Já a Savills, no ano passado vendia, em média um imóvel em seis a dez meses. Agora este prazo pode dilatar porque "as famílias serão mais cautelosas e prudentes" antes de avançarem com a compra. Além disso, "as entidades bancárias exercerão regras mais restritas de acesso ao crédito que irão atingir especialmente as famílias da classe média, com rendimentos mais baixos", diz ao Negócios Alexandra Portugal Gomes, head of Research & Communications da Savills.

Procura pode descer
Caso a inflação continue elevada durante um período prolongado, "podemos vir a observar alguma redução das vendas de habitação não uniforme territorialmente", prevê ao Negócios Joaquim Montezuma de Carvalho, professor convidado do ISEG na área de Finanças Imobiliárias e sócio-gerente da ImoEconometrics. Uma redução da procura deverá ser "mais notória nos mercados de habitação dirigidos aos compradores nacionais e em produtos para a classe média", acrescenta ainda o especialista.

Esta redução na procura pode vir a acelerar a tendência de num "futuro próximo" assistirmos "à estabilização dos preços da habitação, ou, pelo menos, uma moderação do seu ritmo de subida", aponta Rui Torgal, CEO da ERA Portugal, defendendo que "a atual taxa de crescimento dos preços em Portugal, particularmente nas grandes cidades e para a classe média portuguesa, é insustentável".

Já Cristina Arouca da CBRE diz que com o aumento das taxas de juro, o arrendamento pode vir a ser "uma alternativa mais atrativa, levando a um aumento do número de famílias que opta por este modelo em vez da compra".

Descida de preços só com mais imóveis
Esta contração na procura é uma "probabilidade não desprezável" mas isso "não implica necessariamente uma redução dos preços", aponta Montezuma de Carvalho.

"A escassez de habitação é um dos principais fatores de aumento dos preços", reforça Patrícia Barão, head of Residential da JLL. Entre 2011 e 2021, foram concluídos 13.540 novos fogos. O que contrasta com os 79.560 novos fogos por ano durante a década anterior.

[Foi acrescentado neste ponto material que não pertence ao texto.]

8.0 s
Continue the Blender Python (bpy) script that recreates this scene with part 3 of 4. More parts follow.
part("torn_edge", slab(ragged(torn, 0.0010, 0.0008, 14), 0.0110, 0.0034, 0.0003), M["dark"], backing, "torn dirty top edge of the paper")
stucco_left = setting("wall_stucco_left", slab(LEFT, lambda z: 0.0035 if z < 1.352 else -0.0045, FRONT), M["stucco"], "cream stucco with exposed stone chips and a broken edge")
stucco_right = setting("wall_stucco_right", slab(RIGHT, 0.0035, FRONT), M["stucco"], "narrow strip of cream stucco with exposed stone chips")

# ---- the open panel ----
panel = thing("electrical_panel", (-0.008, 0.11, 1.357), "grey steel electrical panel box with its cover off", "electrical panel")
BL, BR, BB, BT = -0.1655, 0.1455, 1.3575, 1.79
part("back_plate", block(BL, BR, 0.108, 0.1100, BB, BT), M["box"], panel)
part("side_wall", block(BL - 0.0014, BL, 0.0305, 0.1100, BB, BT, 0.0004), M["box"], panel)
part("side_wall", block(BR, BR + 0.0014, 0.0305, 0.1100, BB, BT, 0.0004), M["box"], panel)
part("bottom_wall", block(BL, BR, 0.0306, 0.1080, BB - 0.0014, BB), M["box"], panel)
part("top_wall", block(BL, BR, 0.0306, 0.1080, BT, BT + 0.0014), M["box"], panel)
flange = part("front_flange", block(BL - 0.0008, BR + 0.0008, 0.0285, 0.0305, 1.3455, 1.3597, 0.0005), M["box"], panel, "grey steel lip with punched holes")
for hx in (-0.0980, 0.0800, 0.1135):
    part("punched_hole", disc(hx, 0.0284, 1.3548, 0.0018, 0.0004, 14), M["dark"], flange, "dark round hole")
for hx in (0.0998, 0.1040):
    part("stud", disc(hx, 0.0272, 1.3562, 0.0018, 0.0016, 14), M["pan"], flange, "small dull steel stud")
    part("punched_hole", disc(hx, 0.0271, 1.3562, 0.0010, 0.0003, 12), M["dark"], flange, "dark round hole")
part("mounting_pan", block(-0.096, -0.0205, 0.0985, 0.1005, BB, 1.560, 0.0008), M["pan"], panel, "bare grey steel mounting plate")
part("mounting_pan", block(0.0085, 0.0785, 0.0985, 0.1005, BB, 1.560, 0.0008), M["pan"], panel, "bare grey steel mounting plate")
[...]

E, de futuro, esta tendência deverá continuar. "Não é expectável que o número de casas novas a entrar no mercado altere a atual situação do ‘stock’ em oferta", alerta Joaquim Montezuma de Carvalho.

Mas além da escassez da oferta, para Beatriz Rubio, CEO da Remax Portugal, a subida dos preços da habitação – que, segundo a OCDE, aumentaram 68% desde 2015, acima da média de 45% na OCDE e de 34% na UE – resulta ainda de um "mercado de arrendamento pouco concorrencial" e do "investimento estrangeiro que vê no nosso mercado uma oportunidade segura".

Já o mercado residencial de luxo vai sofrer um impacto reduzido, porque este segmento "recorre muito pouco a financiamento", pelo que o impacto "será baixo ou praticamente inexistente", aponta Miguel Poisson, CEO da Portugal Sotheby’s Realty.

O mesmo diz Miguel Lacerda, Lisbon Residential Director da Savills, frisando que no segmento de luxo "o poder de compra é elevado e o índice de endividamento relativamente baixo".